**The request**
Select from the data all lines with the word "soft".

**Provided material**
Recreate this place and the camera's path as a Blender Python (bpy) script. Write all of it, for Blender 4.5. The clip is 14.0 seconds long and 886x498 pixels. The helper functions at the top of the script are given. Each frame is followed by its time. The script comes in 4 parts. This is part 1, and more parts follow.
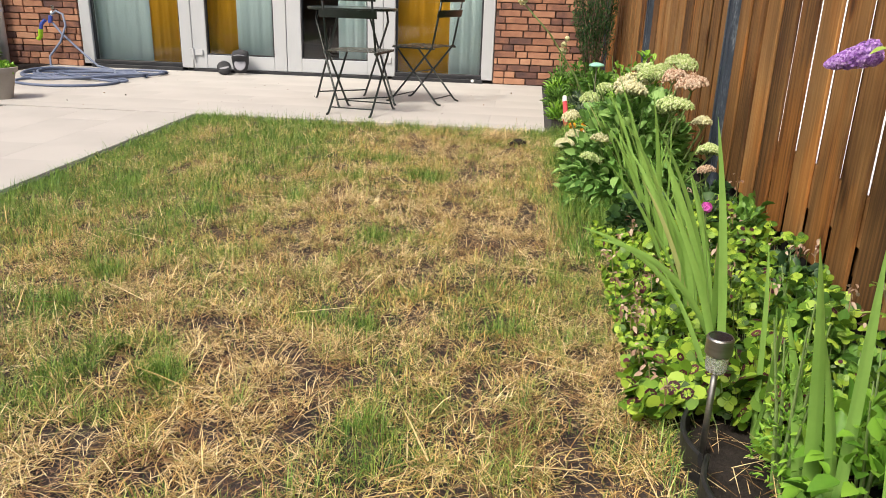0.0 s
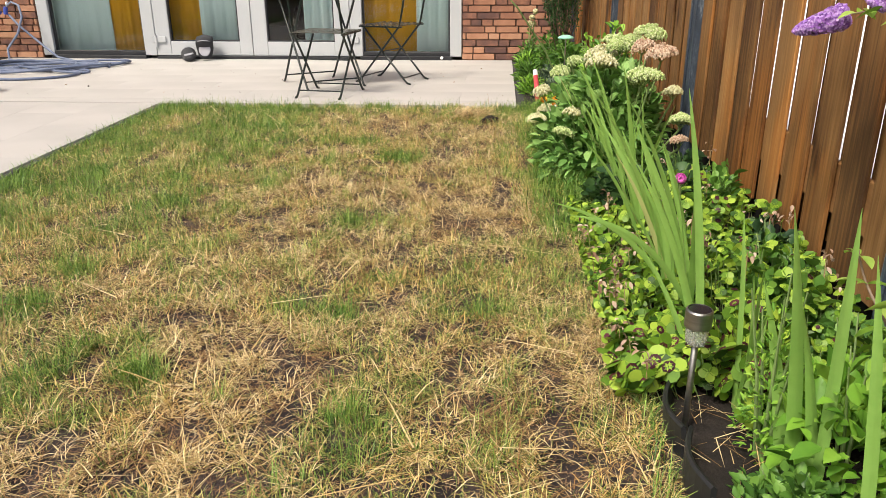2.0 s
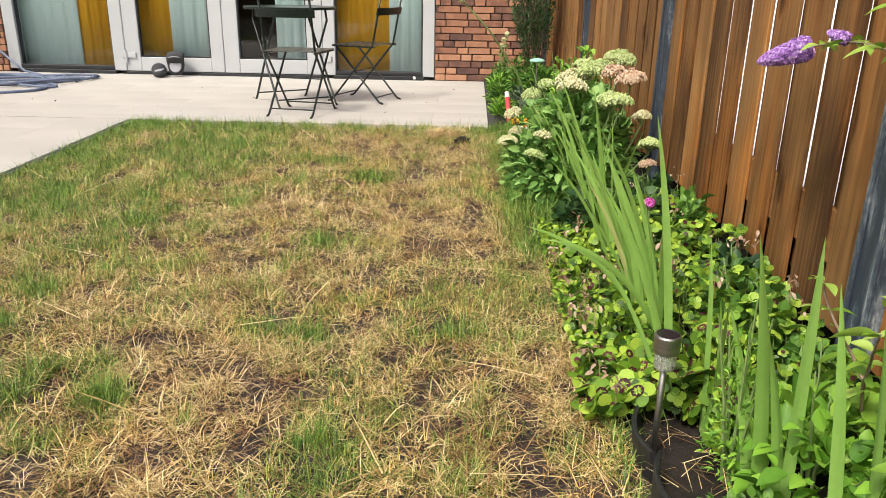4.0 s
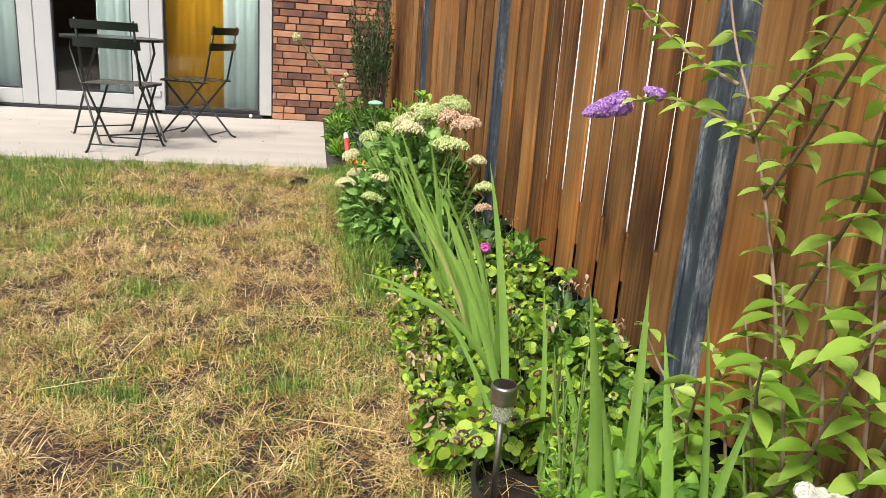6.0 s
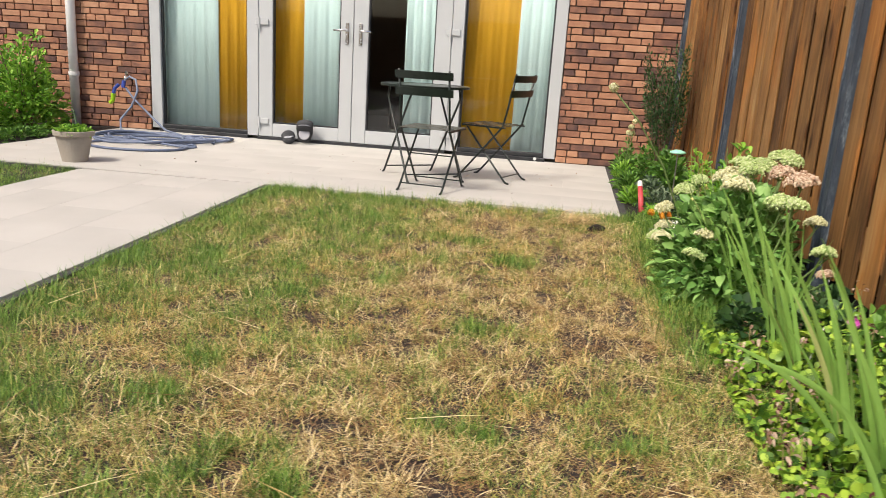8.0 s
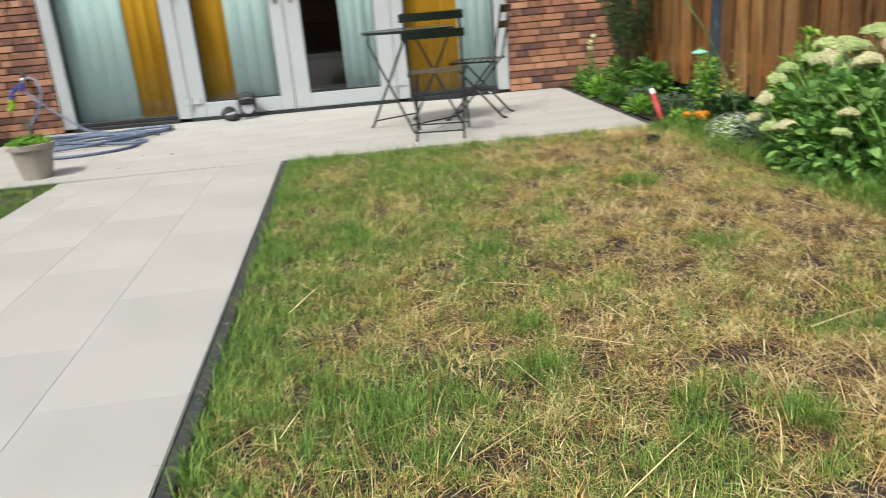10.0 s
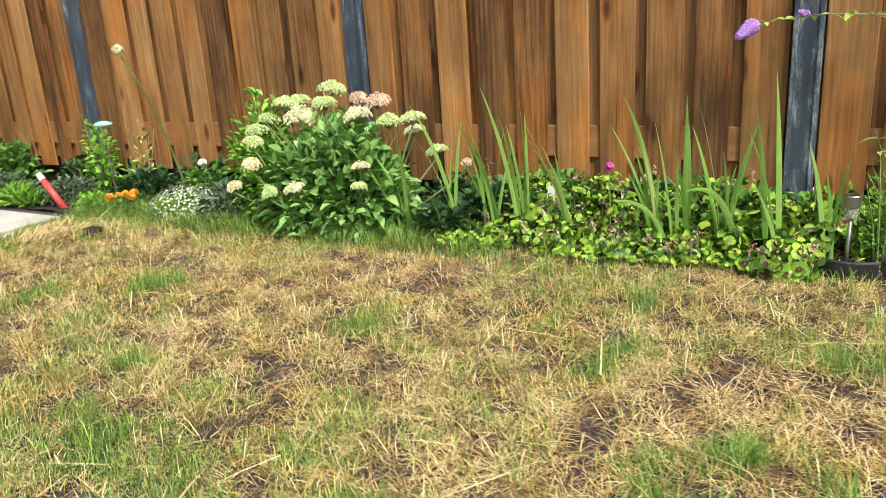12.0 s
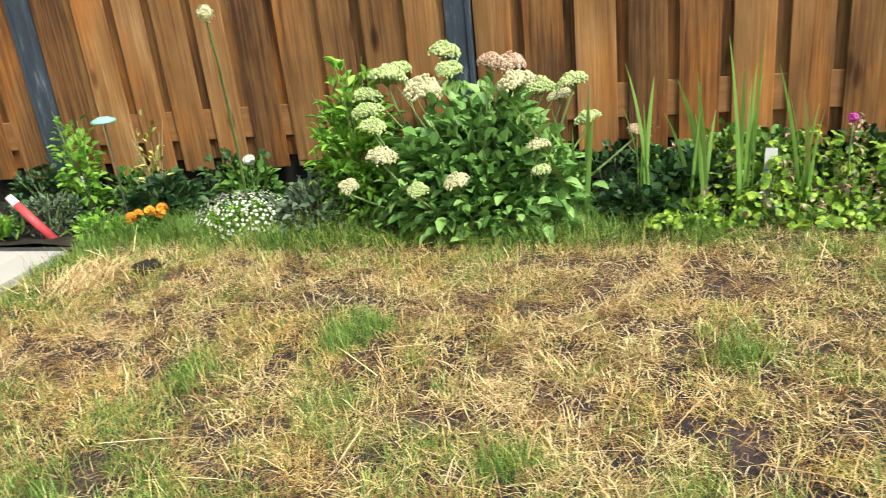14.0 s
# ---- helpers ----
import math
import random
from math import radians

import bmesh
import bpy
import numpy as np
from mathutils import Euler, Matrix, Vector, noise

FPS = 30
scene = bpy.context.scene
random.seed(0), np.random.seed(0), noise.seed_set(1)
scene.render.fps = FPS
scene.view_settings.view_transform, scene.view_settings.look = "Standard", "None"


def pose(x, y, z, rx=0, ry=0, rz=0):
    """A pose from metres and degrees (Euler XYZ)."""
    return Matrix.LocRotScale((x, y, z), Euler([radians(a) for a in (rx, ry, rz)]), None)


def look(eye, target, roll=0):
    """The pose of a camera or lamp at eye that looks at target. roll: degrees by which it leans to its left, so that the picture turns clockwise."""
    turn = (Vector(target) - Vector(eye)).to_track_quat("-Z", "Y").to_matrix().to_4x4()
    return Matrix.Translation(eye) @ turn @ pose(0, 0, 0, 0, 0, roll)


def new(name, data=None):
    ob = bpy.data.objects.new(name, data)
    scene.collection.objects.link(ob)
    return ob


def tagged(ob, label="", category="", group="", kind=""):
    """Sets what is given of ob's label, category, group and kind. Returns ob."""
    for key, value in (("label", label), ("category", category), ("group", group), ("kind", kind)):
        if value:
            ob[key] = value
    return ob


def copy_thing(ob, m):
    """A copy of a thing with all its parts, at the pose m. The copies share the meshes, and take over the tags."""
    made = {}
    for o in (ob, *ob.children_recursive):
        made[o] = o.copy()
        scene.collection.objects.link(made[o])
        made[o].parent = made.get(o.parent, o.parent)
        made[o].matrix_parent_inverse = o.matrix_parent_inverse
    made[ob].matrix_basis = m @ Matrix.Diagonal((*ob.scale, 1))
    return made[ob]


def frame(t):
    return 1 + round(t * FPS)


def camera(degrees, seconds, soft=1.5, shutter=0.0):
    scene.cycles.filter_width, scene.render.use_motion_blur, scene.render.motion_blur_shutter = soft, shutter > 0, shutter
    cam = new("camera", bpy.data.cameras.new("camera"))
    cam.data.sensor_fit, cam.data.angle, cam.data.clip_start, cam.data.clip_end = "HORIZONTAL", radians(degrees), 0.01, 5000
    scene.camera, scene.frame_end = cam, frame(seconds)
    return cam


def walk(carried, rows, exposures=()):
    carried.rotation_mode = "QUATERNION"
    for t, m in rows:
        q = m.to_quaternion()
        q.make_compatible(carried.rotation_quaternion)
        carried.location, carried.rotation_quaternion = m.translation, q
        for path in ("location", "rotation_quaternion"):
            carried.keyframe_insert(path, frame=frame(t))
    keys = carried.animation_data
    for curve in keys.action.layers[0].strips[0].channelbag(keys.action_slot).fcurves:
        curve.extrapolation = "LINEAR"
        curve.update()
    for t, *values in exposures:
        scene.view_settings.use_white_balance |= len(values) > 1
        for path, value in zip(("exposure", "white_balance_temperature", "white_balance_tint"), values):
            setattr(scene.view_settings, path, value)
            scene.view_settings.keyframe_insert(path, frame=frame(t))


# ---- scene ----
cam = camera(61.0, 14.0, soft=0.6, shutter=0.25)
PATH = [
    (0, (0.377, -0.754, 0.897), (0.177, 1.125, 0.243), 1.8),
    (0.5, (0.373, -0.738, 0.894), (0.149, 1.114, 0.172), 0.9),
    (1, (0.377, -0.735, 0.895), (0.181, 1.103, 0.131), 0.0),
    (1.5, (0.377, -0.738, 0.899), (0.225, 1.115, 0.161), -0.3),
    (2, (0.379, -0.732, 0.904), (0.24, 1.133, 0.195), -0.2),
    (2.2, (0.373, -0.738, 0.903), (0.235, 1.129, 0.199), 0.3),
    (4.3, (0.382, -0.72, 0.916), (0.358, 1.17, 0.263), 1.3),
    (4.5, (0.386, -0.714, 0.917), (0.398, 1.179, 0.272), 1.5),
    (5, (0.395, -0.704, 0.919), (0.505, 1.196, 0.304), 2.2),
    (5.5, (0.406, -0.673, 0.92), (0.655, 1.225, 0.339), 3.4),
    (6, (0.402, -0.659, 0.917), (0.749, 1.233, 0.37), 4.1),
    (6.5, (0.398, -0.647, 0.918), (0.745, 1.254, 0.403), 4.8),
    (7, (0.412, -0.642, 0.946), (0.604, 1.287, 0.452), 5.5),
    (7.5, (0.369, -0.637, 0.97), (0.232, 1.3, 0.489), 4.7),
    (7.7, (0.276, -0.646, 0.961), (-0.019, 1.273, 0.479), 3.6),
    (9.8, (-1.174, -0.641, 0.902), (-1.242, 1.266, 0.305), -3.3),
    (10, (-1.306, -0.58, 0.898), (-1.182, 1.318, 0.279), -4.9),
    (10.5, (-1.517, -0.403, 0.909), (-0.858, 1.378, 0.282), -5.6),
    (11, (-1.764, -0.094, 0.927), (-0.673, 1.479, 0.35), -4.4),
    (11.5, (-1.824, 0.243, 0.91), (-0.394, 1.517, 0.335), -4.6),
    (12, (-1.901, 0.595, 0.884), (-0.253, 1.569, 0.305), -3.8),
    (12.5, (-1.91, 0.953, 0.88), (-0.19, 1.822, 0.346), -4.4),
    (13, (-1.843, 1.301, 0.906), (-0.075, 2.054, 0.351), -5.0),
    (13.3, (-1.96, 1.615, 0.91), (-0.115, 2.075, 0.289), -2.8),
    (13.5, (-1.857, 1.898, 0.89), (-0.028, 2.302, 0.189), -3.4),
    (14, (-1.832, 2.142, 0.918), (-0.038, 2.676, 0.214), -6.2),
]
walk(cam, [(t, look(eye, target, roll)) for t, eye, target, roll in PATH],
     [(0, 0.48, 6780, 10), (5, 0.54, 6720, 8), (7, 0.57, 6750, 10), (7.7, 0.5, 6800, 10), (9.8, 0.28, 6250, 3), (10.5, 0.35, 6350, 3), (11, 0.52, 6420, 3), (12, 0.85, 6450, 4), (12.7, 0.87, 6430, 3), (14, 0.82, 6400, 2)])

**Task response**
def camera(degrees, seconds, soft=1.5, shutter=0.0):
    scene.cycles.filter_width, scene.render.use_motion_blur, scene.render.motion_blur_shutter = soft, shutter > 0, shutter
cam = camera(61.0, 14.0, soft=0.6, shutter=0.25)